Your instructions = Omit all images. Write out the rest of the material exactly.

==== Material

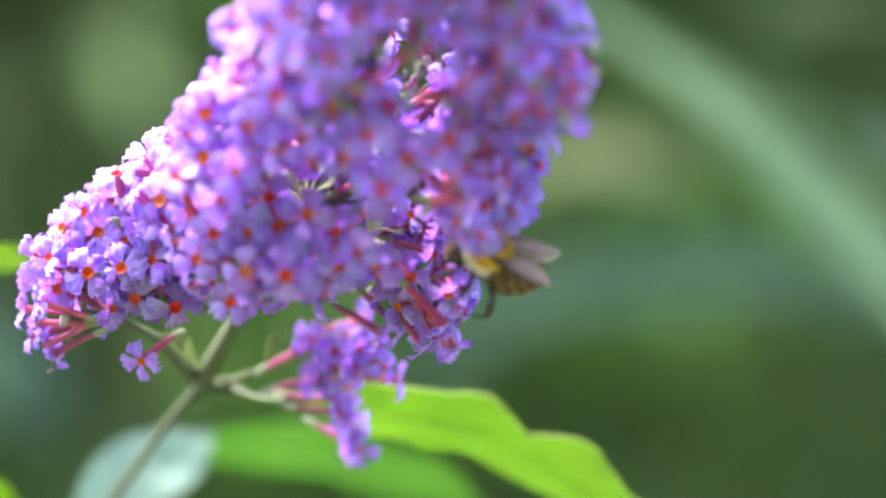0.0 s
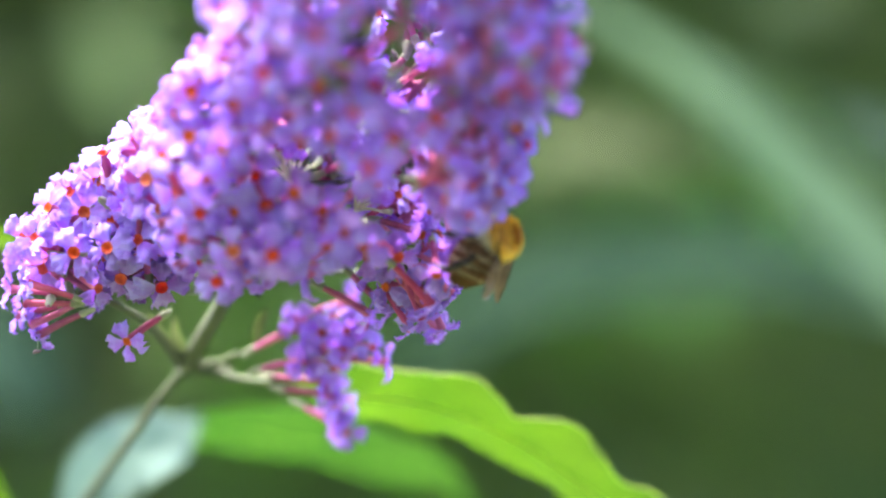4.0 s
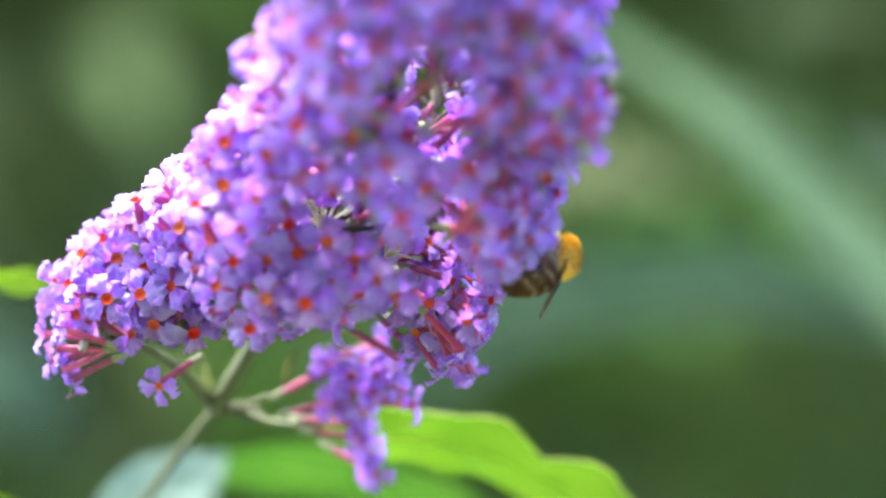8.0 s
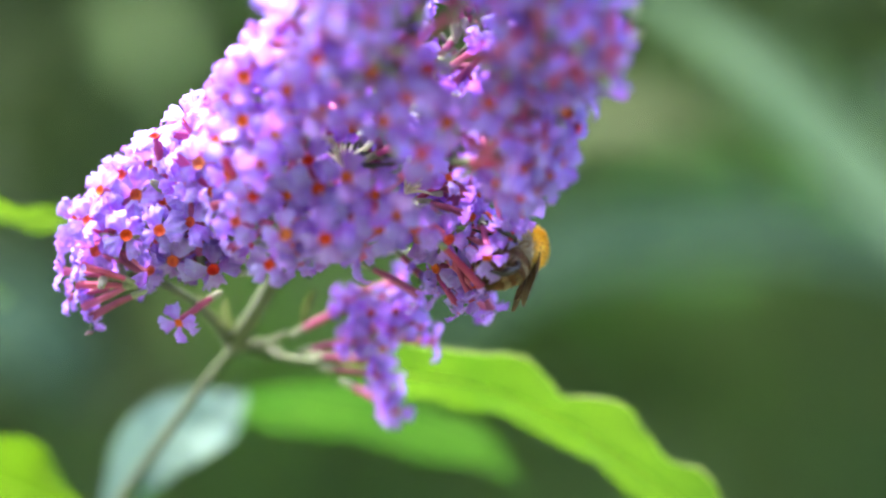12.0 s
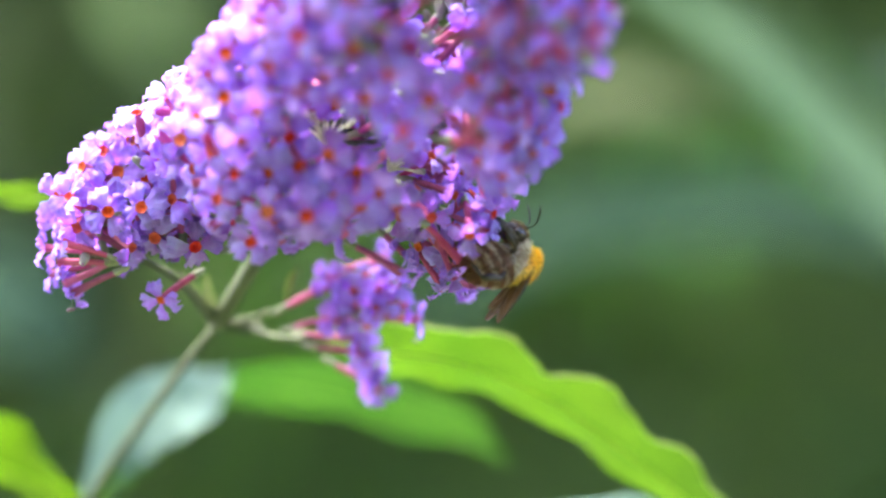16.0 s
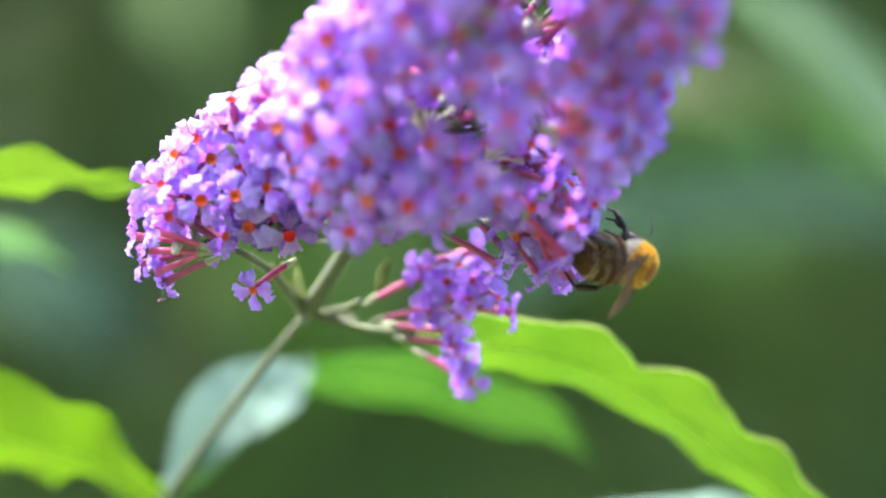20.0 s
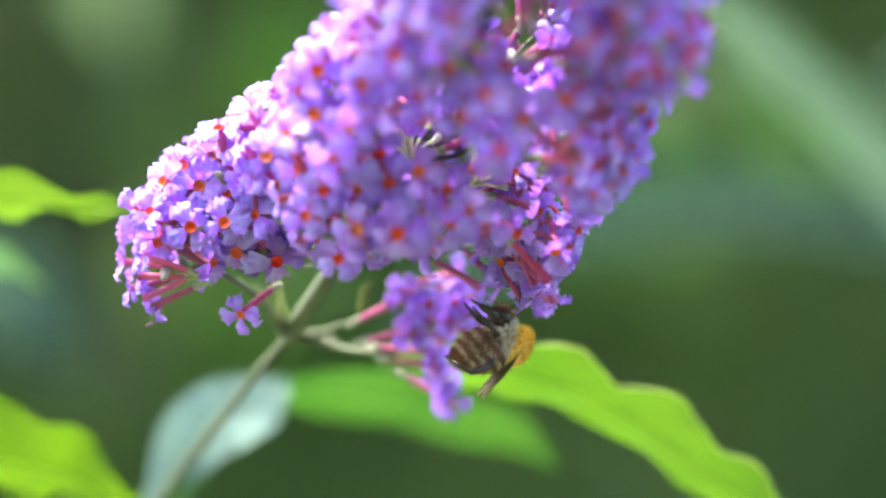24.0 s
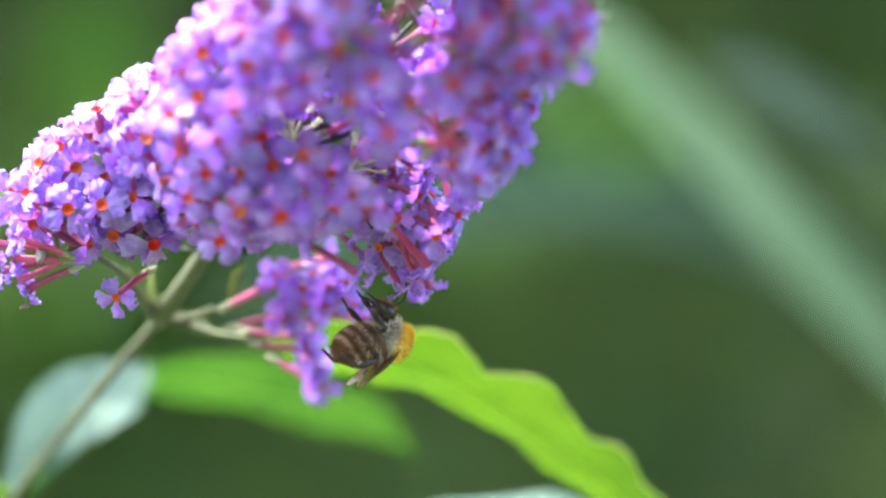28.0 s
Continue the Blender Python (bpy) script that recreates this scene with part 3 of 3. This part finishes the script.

========

Output below =
0.0 s
4.0 s
8.0 s
12.0 s
16.0 s
20.0 s
24.0 s
28.0 s
Continue the Blender Python (bpy) script that recreates this scene with part 3 of 3. This part finishes the script.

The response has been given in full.